# Do this
Carry none of the pictures over; set down the material below exactly.

** start **

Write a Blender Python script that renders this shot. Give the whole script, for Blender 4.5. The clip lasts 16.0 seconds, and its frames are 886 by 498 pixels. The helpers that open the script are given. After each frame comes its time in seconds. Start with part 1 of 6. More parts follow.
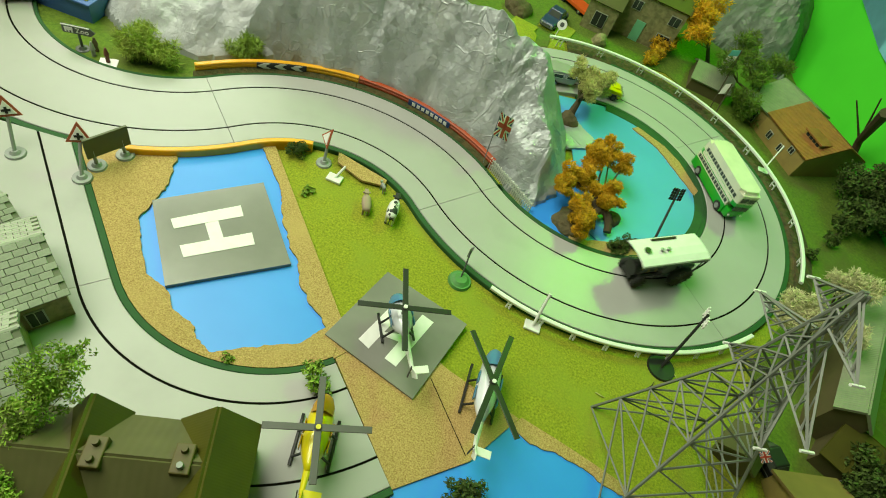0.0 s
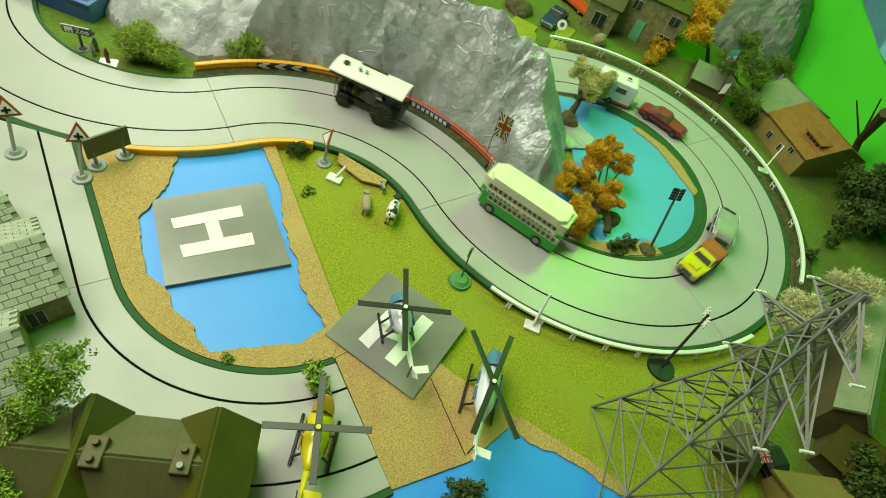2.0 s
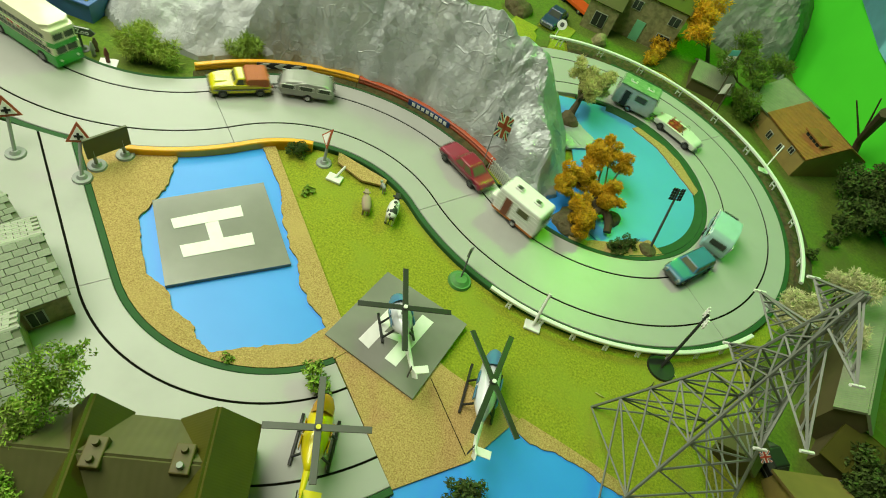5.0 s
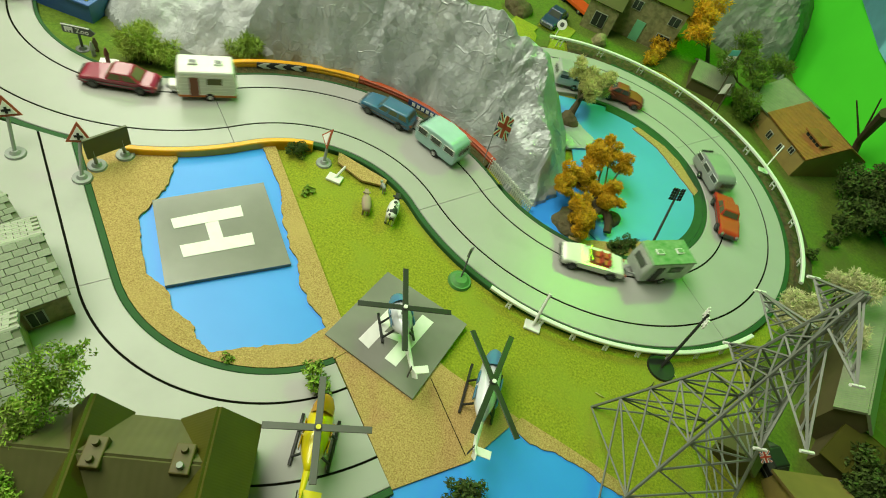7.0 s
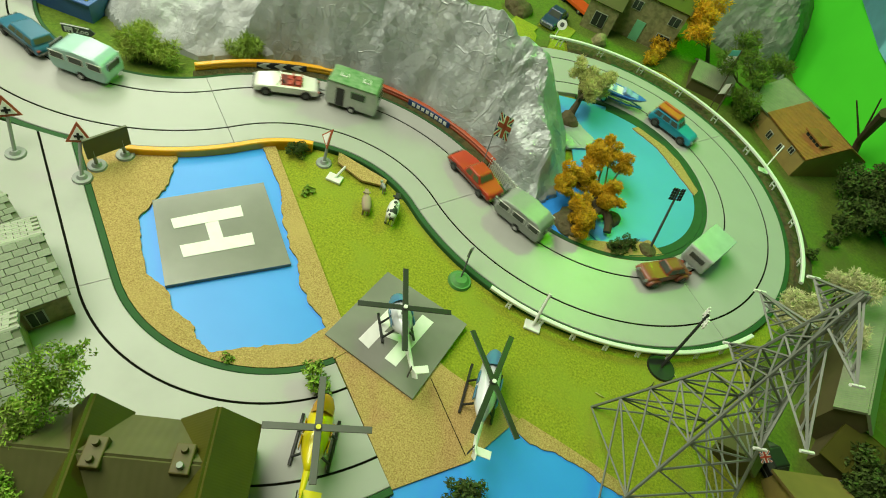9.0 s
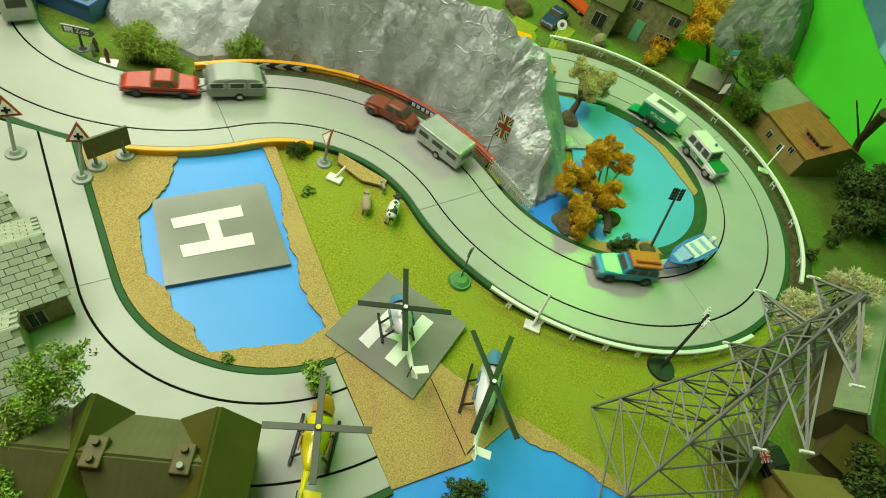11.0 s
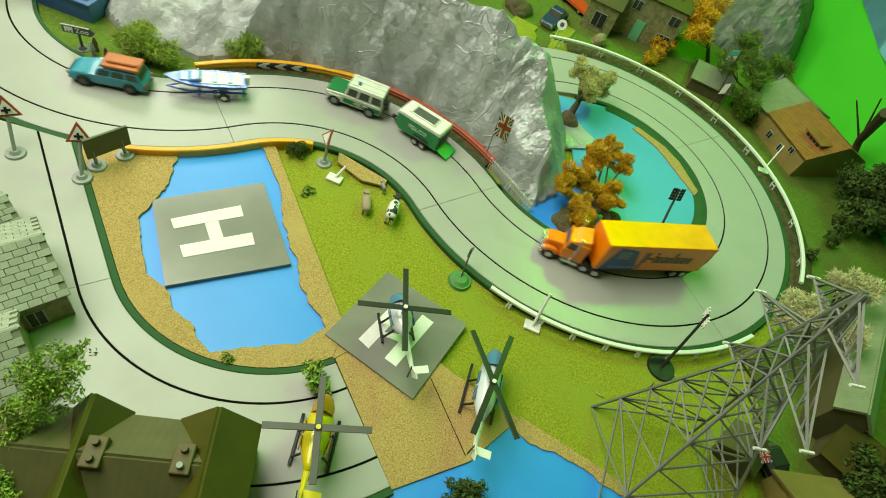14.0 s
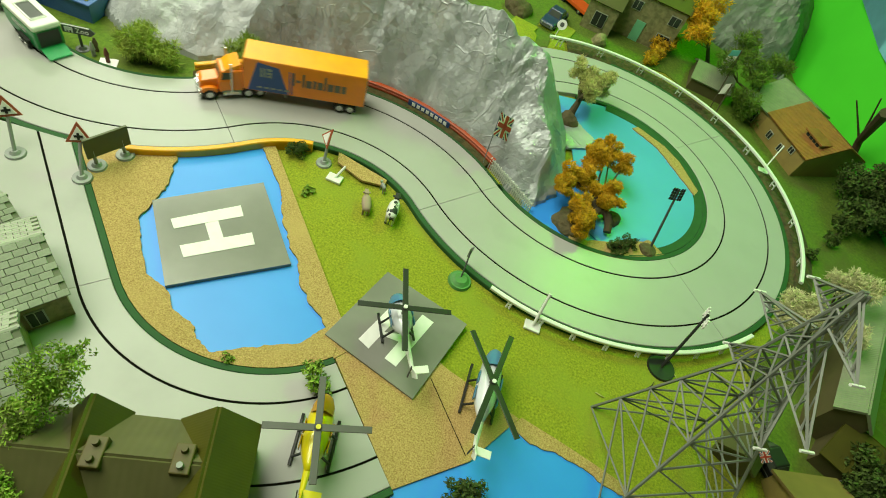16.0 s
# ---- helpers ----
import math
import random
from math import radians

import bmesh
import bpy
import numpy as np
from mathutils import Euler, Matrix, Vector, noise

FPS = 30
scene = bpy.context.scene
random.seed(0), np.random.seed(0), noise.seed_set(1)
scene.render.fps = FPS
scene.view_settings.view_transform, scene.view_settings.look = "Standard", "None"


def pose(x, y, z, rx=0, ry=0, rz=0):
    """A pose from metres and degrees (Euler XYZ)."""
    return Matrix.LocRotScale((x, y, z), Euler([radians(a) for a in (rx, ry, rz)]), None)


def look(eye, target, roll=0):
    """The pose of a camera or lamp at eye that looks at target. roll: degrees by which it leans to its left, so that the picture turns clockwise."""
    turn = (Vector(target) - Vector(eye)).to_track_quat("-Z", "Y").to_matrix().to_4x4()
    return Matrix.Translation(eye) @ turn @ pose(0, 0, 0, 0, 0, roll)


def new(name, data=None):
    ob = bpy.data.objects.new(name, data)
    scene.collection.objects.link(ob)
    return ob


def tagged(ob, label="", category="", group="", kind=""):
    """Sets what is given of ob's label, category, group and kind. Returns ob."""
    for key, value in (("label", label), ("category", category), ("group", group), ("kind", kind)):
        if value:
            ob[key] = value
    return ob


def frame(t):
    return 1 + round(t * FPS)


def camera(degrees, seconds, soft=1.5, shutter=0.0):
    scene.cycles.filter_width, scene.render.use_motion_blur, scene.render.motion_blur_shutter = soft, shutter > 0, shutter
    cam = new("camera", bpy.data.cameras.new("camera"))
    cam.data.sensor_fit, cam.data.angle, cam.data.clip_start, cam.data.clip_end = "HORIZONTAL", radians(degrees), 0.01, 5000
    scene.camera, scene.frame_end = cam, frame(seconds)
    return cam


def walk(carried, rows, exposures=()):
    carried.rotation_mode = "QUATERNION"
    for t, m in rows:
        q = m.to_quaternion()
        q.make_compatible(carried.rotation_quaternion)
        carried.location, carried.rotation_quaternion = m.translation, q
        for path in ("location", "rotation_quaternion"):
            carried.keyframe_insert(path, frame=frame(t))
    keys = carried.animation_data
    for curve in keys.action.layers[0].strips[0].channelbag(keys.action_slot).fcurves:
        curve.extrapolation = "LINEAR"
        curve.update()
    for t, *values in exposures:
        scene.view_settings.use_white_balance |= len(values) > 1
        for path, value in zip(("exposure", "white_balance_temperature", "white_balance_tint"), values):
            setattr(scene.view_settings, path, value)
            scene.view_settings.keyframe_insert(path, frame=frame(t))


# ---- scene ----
# A model slot-road landscape on a table. One camera stands still above it.
cam = camera(77.70, 16.0, soft=1.0, shutter=0.45)
EYE = Vector((0, 0, 0.42))
AIM = EYE + Vector((0, math.cos(radians(50.157)), -math.sin(radians(50.157))))
walk(cam, [(0.0, look(EYE, AIM, 22.9985)), (16.0, look(EYE, AIM, 22.9985))],
     exposures=[(0.0, 0.0, 7050, -19), (16.0, 0.0, 7050, -19)])

# ---- light: the room, its ceiling lamps and the green-lit end of the room ----
world = bpy.data.worlds.new("room_air")
world.use_nodes = True
world.node_tree.nodes["Background"].inputs[0].default_value = (0.9, 1.0, 0.85, 1)
world.node_tree.nodes["Background"].inputs[1].default_value = 0.25
scene.world = world


def area_lamp(name, eye, target, sx, sy, watts, colour):
    d = bpy.data.lights.new(name, "AREA")
    d.shape, d.size, d.size_y, d.energy, d.color = "RECTANGLE", sx, sy, watts, colour
    ob = new(name, d)
    ob.matrix_world = look(eye, target)
    return ob


area_lamp("ceiling_lamp", (-0.66, 0.36, 1.22), (-0.16, 0.46, 0), 1.0, 0.8, 23.5, (1.0, 0.91, 0.87))
area_lamp("window_lamp", (-1.20, 1.48, 1.20), (-0.2, 0.45, 0), 0.7, 0.6, 13.5, (1.0, 0.91, 0.91))
# Green source that glints on the road; its tint also stands in for haze.
area_lamp("green_lamp", (0.50, 1.42, 1.14), (0.34, 0.45, 0), 0.22, 0.18, 11, (0.24, 1.0, 0.01))

# ---- materials ----


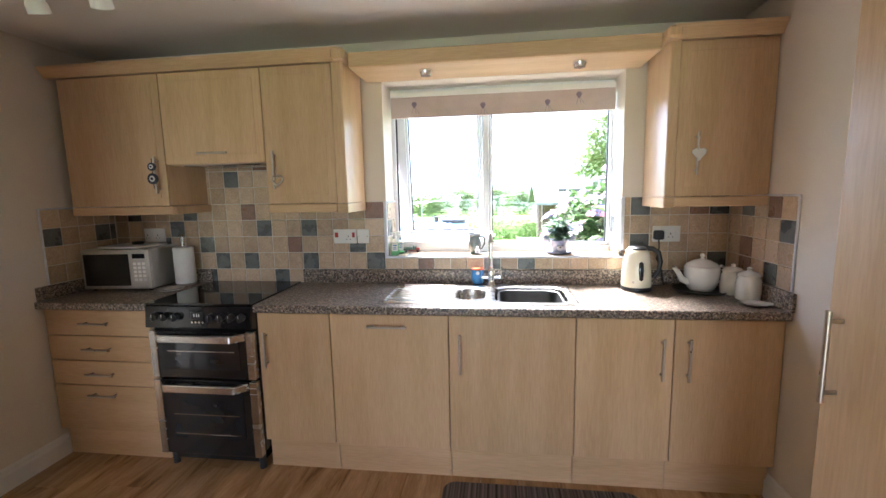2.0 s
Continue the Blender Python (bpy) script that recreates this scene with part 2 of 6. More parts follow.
# ---- builders ----
class B:
    """A bmesh with a few shapes to add."""

    def __init__(self):
        self.bm = bmesh.new()

    def box(self, x0, x1, y0, y1, z0, z1, bev=0.0, seg=1, m=None):
        r = bmesh.ops.create_cube(self.bm, size=1.0)["verts"]
        t = Matrix.Translation(((x0 + x1) / 2, (y0 + y1) / 2, (z0 + z1) / 2)) @ Matrix.Diagonal((abs(x1 - x0), abs(y1 - y0), abs(z1 - z0), 1))
        bmesh.ops.transform(self.bm, matrix=(m or Matrix()) @ t, verts=r)
        if bev:
            bmesh.ops.bevel(self.bm, geom=list({e for v in r for e in v.link_edges}), offset=bev, segments=seg, affect="EDGES", profile=0.5)
        return self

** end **

# Written answer
Write a Blender Python script that renders this shot. Give the whole script, for Blender 4.5. The clip lasts 16.0 seconds, and its frames are 886 by 498 pixels. The helpers that open the script are given. After each frame comes its time in seconds. Start with part 1 of 6. More parts follow.
0.0 s
2.0 s
5.0 s
7.0 s
9.0 s
11.0 s
14.0 s
16.0 s
# ---- helpers ----
import math
import random
from math import radians

import bmesh
import bpy
import numpy as np
from mathutils import Euler, Matrix, Vector, noise

FPS = 30
scene = bpy.context.scene
random.seed(0), np.random.seed(0), noise.seed_set(1)
scene.render.fps = FPS
scene.view_settings.view_transform, scene.view_settings.look = "Standard", "None"


def pose(x, y, z, rx=0, ry=0, rz=0):
    """A pose from metres and degrees (Euler XYZ)."""
    return Matrix.LocRotScale((x, y, z), Euler([radians(a) for a in (rx, ry, rz)]), None)


def look(eye, target, roll=0):
    """The pose of a camera or lamp at eye that looks at target. roll: degrees by which it leans to its left, so that the picture turns clockwise."""
    turn = (Vector(target) - Vector(eye)).to_track_quat("-Z", "Y").to_matrix().to_4x4()
    return Matrix.Translation(eye) @ turn @ pose(0, 0, 0, 0, 0, roll)


def new(name, data=None):
    ob = bpy.data.objects.new(name, data)
    scene.collection.objects.link(ob)
    return ob


def tagged(ob, label="", category="", group="", kind=""):
    """Sets what is given of ob's label, category, group and kind. Returns ob."""
    for key, value in (("label", label), ("category", category), ("group", group), ("kind", kind)):
        if value:
            ob[key] = value
    return ob


def frame(t):
    return 1 + round(t * FPS)


def camera(degrees, seconds, soft=1.5, shutter=0.0):
    scene.cycles.filter_width, scene.render.use_motion_blur, scene.render.motion_blur_shutter = soft, shutter > 0, shutter
    cam = new("camera", bpy.data.cameras.new("camera"))
    cam.data.sensor_fit, cam.data.angle, cam.data.clip_start, cam.data.clip_end = "HORIZONTAL", radians(degrees), 0.01, 5000
    scene.camera, scene.frame_end = cam, frame(seconds)
    return cam


def walk(carried, rows, exposures=()):
    carried.rotation_mode = "QUATERNION"
    for t, m in rows:
        q = m.to_quaternion()
        q.make_compatible(carried.rotation_quaternion)
        carried.location, carried.rotation_quaternion = m.translation, q
        for path in ("location", "rotation_quaternion"):
            carried.keyframe_insert(path, frame=frame(t))
    keys = carried.animation_data
    for curve in keys.action.layers[0].strips[0].channelbag(keys.action_slot).fcurves:
        curve.extrapolation = "LINEAR"
        curve.update()
    for t, *values in exposures:
        scene.view_settings.use_white_balance |= len(values) > 1
        for path, value in zip(("exposure", "white_balance_temperature", "white_balance_tint"), values):
            setattr(scene.view_settings, path, value)
            scene.view_settings.keyframe_insert(path, frame=frame(t))


# ---- scene ----
# A model slot-road landscape on a table. One camera stands still above it.
cam = camera(77.70, 16.0, soft=1.0, shutter=0.45)
EYE = Vector((0, 0, 0.42))
AIM = EYE + Vector((0, math.cos(radians(50.157)), -math.sin(radians(50.157))))
walk(cam, [(0.0, look(EYE, AIM, 22.9985)), (16.0, look(EYE, AIM, 22.9985))],
     exposures=[(0.0, 0.0, 7050, -19), (16.0, 0.0, 7050, -19)])

# ---- light: the room, its ceiling lamps and the green-lit end of the room ----
world = bpy.data.worlds.new("room_air")
world.use_nodes = True
world.node_tree.nodes["Background"].inputs[0].default_value = (0.9, 1.0, 0.85, 1)
world.node_tree.nodes["Background"].inputs[1].default_value = 0.25
scene.world = world


def area_lamp(name, eye, target, sx, sy, watts, colour):
    d = bpy.data.lights.new(name, "AREA")
    d.shape, d.size, d.size_y, d.energy, d.color = "RECTANGLE", sx, sy, watts, colour
    ob = new(name, d)
    ob.matrix_world = look(eye, target)
    return ob


area_lamp("ceiling_lamp", (-0.66, 0.36, 1.22), (-0.16, 0.46, 0), 1.0, 0.8, 23.5, (1.0, 0.91, 0.87))
area_lamp("window_lamp", (-1.20, 1.48, 1.20), (-0.2, 0.45, 0), 0.7, 0.6, 13.5, (1.0, 0.91, 0.91))
# Green source that glints on the road; its tint also stands in for haze.
area_lamp("green_lamp", (0.50, 1.42, 1.14), (0.34, 0.45, 0), 0.22, 0.18, 11, (0.24, 1.0, 0.01))

# ---- materials ----


2.0 s
Continue the Blender Python (bpy) script that recreates this scene with part 2 of 6. More parts follow.
# ---- builders ----
class B:
    """A bmesh with a few shapes to add."""

    def __init__(self):
        self.bm = bmesh.new()

    def box(self, x0, x1, y0, y1, z0, z1, bev=0.0, seg=1, m=None):
        r = bmesh.ops.create_cube(self.bm, size=1.0)["verts"]
        t = Matrix.Translation(((x0 + x1) / 2, (y0 + y1) / 2, (z0 + z1) / 2)) @ Matrix.Diagonal((abs(x1 - x0), abs(y1 - y0), abs(z1 - z0), 1))
        bmesh.ops.transform(self.bm, matrix=(m or Matrix()) @ t, verts=r)
        if bev:
            bmesh.ops.bevel(self.bm, geom=list({e for v in r for e in v.link_edges}), offset=bev, segments=seg, affect="EDGES", profile=0.5)
        return self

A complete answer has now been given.